Longford supporters raise concerns regarding cost of TV coverage
By Kieran Burke - @KieranBTS.
While many social media outlets have incorrectly reported the recent comments made by the Longford Town FC Supporters Club as been an official club statement, the issues raised in this week's supporters club notes deserve urgent examination from the powers that be. While the Midland outfits supporters are far from the first group to raise grievances with the financial implications of hosting a live TV match at their home ground, the coverage their comments have received across online platforms could be seen as potential embarrassment for the FAI.

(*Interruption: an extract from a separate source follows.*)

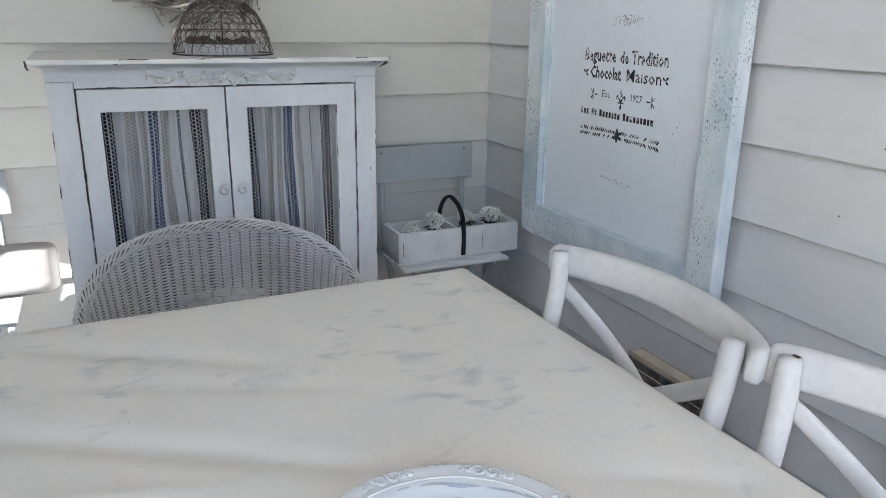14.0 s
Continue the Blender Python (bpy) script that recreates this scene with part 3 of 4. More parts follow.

For those of you perhaps unfamiliar with the lay of the land in terms of how TV coverage works in the League of Ireland, unlike clubs in England or Scotland for example, who receive billions of pounds in TV rights, Irish clubs do not earn a single cent from the so-called privilege of been selected for live coverage. If that wasn’t already insulting enough, TV companies (particularly RTE) often insist on an earlier kick-off time than the home club would normally play at meaning many supporters find it difficult to get to the match. Even more inconvenient for supporters is the example we have in Longford’s case this weekend with their usual Saturday night match moved forward to Friday night to accommodate the broadcaster (RTE). Given the travel involved for Cork City supporters, the away gate is expected to be greatly reduced as followers of the “Rebel Army” opt to stay in work for the full day and watch the match at home or in their local. And of course, while the added national and even global exposure for a semi-professional side like Longford is sure to delight the club's sponsors and even the players themselves, who may see the opportunity to showcase their skills on the box as something of a shop window moment, the fact there is no financial compensation on offer to a part-time club like Longford in particular is unbelievably short-sighted by the governing body.
When you have a club the size of Shamrock Rovers with all of its might and financial resources releasing statements demanding that their club is no longer selected for live TV coverage as happened this time three years ago, clearly there is a problem with the system and yet three years on absolutely nothing has changed. In that “Hoops” letter to RTE, the Tallaght based club estimated their financial loss to be €10,000 PER MATCH every time the TV cameras came to town. While it is difficult to assess just how badly Longford’s gate may be hit by RTE’s visit on Friday night, it is safe to say the club certainly will not gain from the national broadcaster's coverage in any other form than added exposure, which could be argued helps attract new sponsors and supporters to the First Division side, although that will have to remain to be seen.
In recent years the FAI have struck a sponsorship deal with an online betting company, who stream League of Ireland matches to interested parties outside of Ireland. Given a number of high-profile betting incidents in the league over the past decade or so, plus the high levels of gambling addiction in Irish society, many have questioned the FAI’s decision to strike such a deal. However, while those are very valid arguments looking at things from simply a football point of view and the finances that go with it, what benefit is such a deal to the twenty League of Ireland clubs? The answer is absolutely zero and here’s why. Under the FAI’s participation agreement that all league clubs must agree to in order to compete in the League of Ireland, Irish clubs do not have the freedom to explore their own TV deals.
While clubs such as Longford Town have made great efforts to overcome such shackles by producing fantastic in-depth match highlights and video content online, Premier Division clubs cannot resort to such basic measures as they must wait until RTE’s Soccer Republic programme airs on a Monday evening. This means clubs often have to wait days until they can share their video highlights, far too late after the event to ever create any real social media buzz, something that is crucial in creating a successful brand in the modern world of technology and short attention spans.
Of course, it would be wrong for League of Ireland fans to take their frustrations out on the likes of RTE and in particular Eir Sport, who produce high quality and ultra-professional coverage of our beloved league. However, one must hope statements such as the Longford Town supporters' clubs can help crank up the pressure on an association many feel are desperate to hand the reigns of “the problem child” over to a new guardian of the domestic league in the coming years and unsolved situations like this do little to dispel that notion.